Proposed F19 Feature: Replace MySQL with MariaDB

Robert Moskowitz rgm at htt-consult.com
Fri Jan 25 20:50:14 UTC 2013


On 01/23/2013 02:55 AM, Adam Williamson wrote:
> On Wed, 2013-01-23 at 02:12 -0500, Tom Lane wrote:
>> Bill Nottingham <notting at redhat.com> writes:
>>> Tom Lane (tgl at redhat.com) said:
>>>> (If the compatibility testing goes *really* smoothly, maybe we could
>>>> just drop the requirement for original mysql to still be available,
>>>> in which case it reduces to the standard package-replacement problem.
>>>> But I'm not prepared to bet on that quite yet.)
>>> Honestly, I'd be curious as to whether we could get all the compatibility
>>> testing done early enough, and packages changed, such that we could consider
>>> dropping MySQL. It's just... cleaner.
>> Quite honestly, I'd prefer that too.  But we need to have a good case
>> that it's not going to break very many things for very many people.
>> Database people hate it when you break their database.  So ... as
>> mentioned in the feature page, we really need help testing this during
>> the F19 devel cycle.  We'll need to make decisions before we reach
>> alpha/beta stage.
> Yeah, 'all the compatibility testing' is something of a vague idea to
> pin down :) We can certainly run a couple of test days and ask as many
> people as possible to try Maria on their setups and make sure nothing's
> amiss, but it's the kind of thing where it's pretty hard to know you've
> covered everything.
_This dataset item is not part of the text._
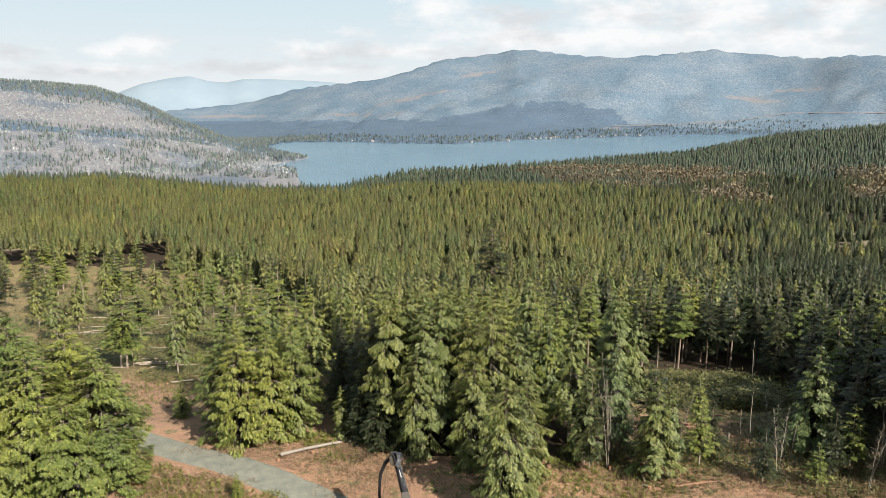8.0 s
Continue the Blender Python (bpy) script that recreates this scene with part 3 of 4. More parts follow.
# dark-needled copy, its colour standing in for shade round the clearing
thinned.append(tree_kind("thinned_conifer", THL, "tree", DARK_SHADE_FIR, BARK, 43, 14.0, 2.4, 72, 460, 3, 0.70, "fir", bare=0.22, sides=0, width=0.38, core=200, tiers=14))
MDL = "plantation conifer in a dense stand"
mids = [tree_kind("plantation_conifer", MDL, "tree", q, BARK, sd, 16.0, rr, 80, int(1.25 * nn), 3, 0.68, st, bare=0.16, sides=0, width=0.40, core=150, tiers=14)
        for sd, q, rr, nn, st in ((51, FIR, 2.5, 520, "fir"), (53, CEDAR, 2.6, 540, "cedar"), (54, CEDAR, 2.3, 500, "fir"), (52, FIR, 2.6, 520, "bushy"), (55, DARK_SHADE_FIR, 2.3, 500, "fir"))]
mids += [tree_kind("plantation_conifer", "plantation conifer with a bare lower trunk beside the clearing", "tree", q, BARK, sd, 16.0, 2.5, 56, 520, 3, 0.68, "fir", bare=0.42, sides=0, width=0.40, core=150, tiers=10) for sd, q in ((56, FIR), (57, DARK_SHADE_FIR))]

rng = np.random.default_rng(7)
FRONT = "cedars in the front clump"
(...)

I'm no SQL expert and I'm not sure who is; is there
> anyone who's well-experienced in this area who would be willing to lead
> testing efforts? Is there any kind of well-known, respected test suite
> for MySQL?

Once upon a time I was an SQL expert (circa 1985-89), and I have little 
interest in expending the effort to once again be an expert in SQL (been 
there, done that, got the scars).  I DO know a number of SQL experts, 
but they tend to be well paid by big companies that have big SQL 
requirements.

The whole thought of developing a test suite scares the bejebers out of 
me; again I have friends that have monster data sets to test new 
commercial software against before they let their corporate developers 
touch the latest and greatest.  And then to do it so that it will test 
for potential security issues.  Very scary.  But in the same light, one 
can say considering how important data is, perhaps a long range view on 
this is needed.  But how to keep such an effort into becoming mysql 2.0? 
(the effort becoming commercial and then owned by an upstream developer).